GIVEN INSTRUCTION:
Go through the listing and set it down exactly, leaving out its pictures.

DATA:
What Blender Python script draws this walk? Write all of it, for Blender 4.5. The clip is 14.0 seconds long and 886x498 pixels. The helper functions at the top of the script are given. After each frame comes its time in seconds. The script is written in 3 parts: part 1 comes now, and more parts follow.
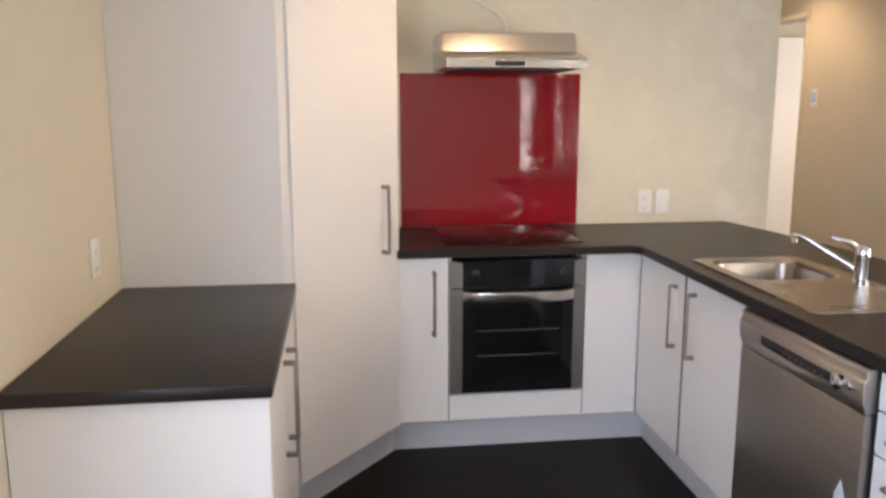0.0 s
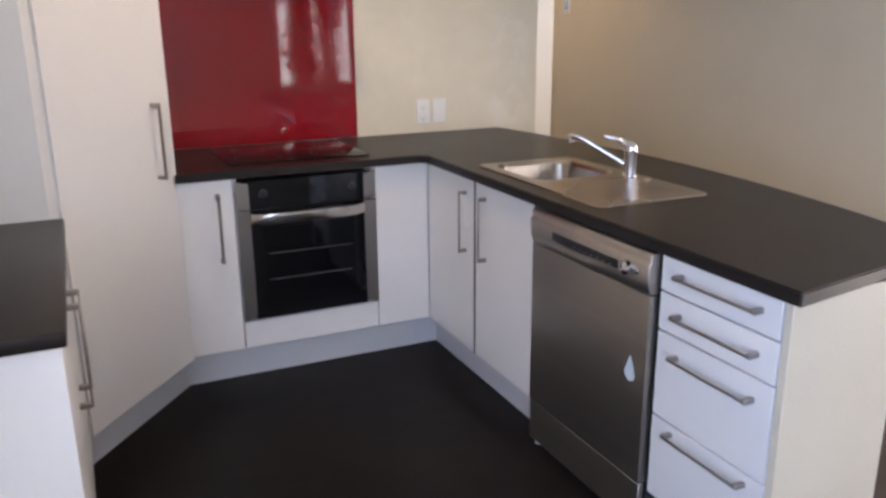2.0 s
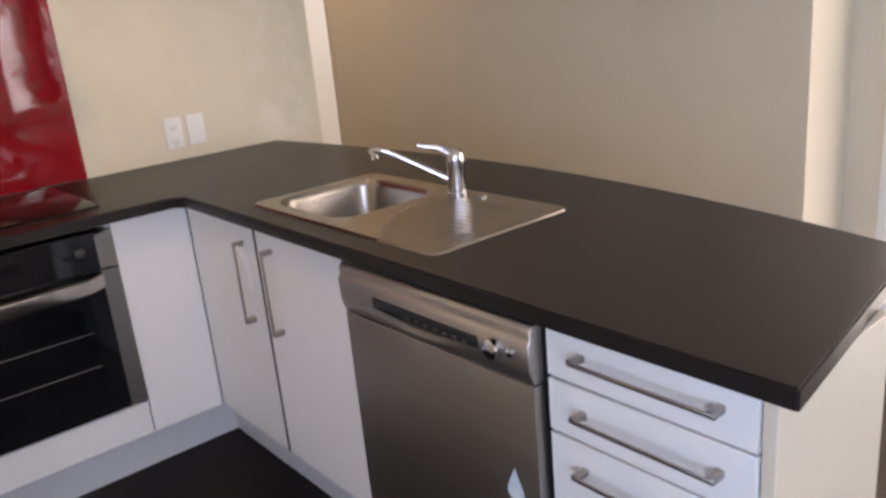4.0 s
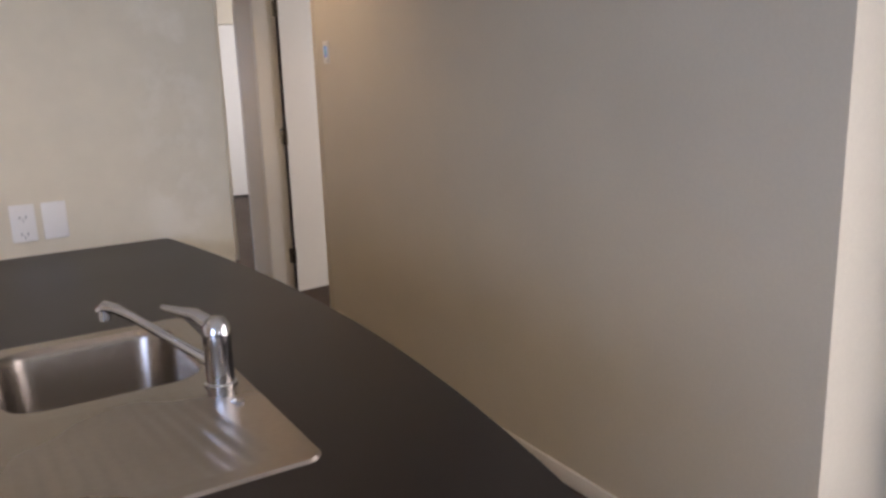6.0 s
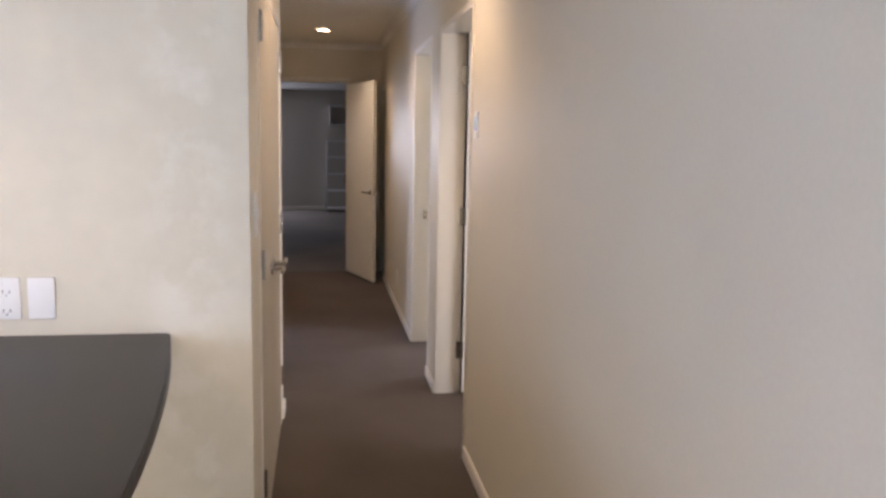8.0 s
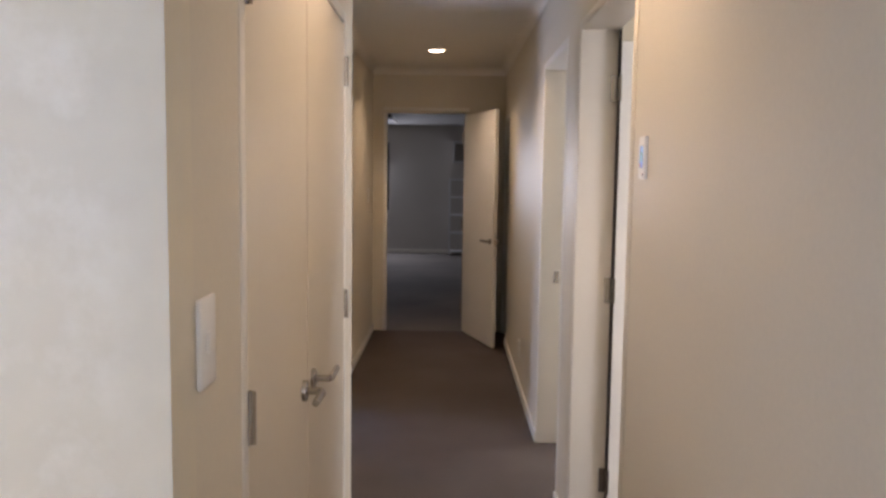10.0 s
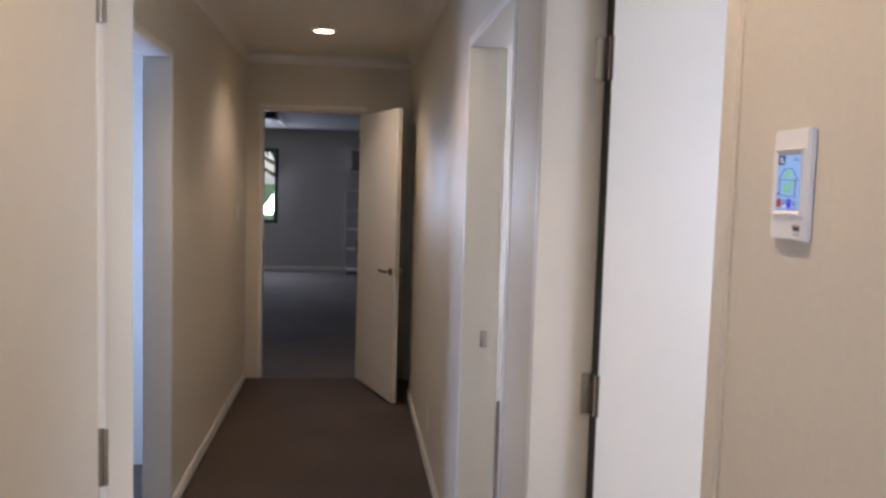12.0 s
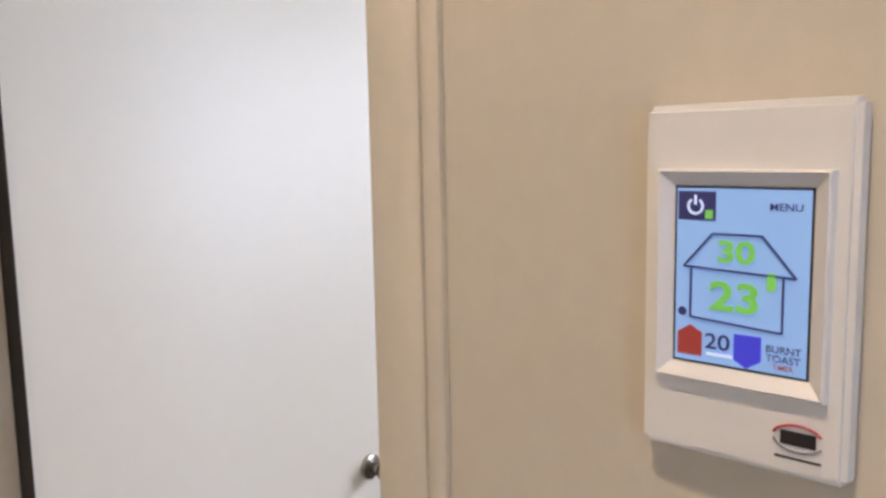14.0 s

SOLUTION TO THE EXERCISE:
What Blender Python script draws this walk? Write all of it, for Blender 4.5. The clip is 14.0 seconds long and 886x498 pixels. The helper functions at the top of the script are given. After each frame comes its time in seconds. The script is written in 3 parts: part 1 comes now, and more parts follow.
0.0 s
2.0 s
4.0 s
6.0 s
8.0 s
10.0 s
12.0 s
14.0 s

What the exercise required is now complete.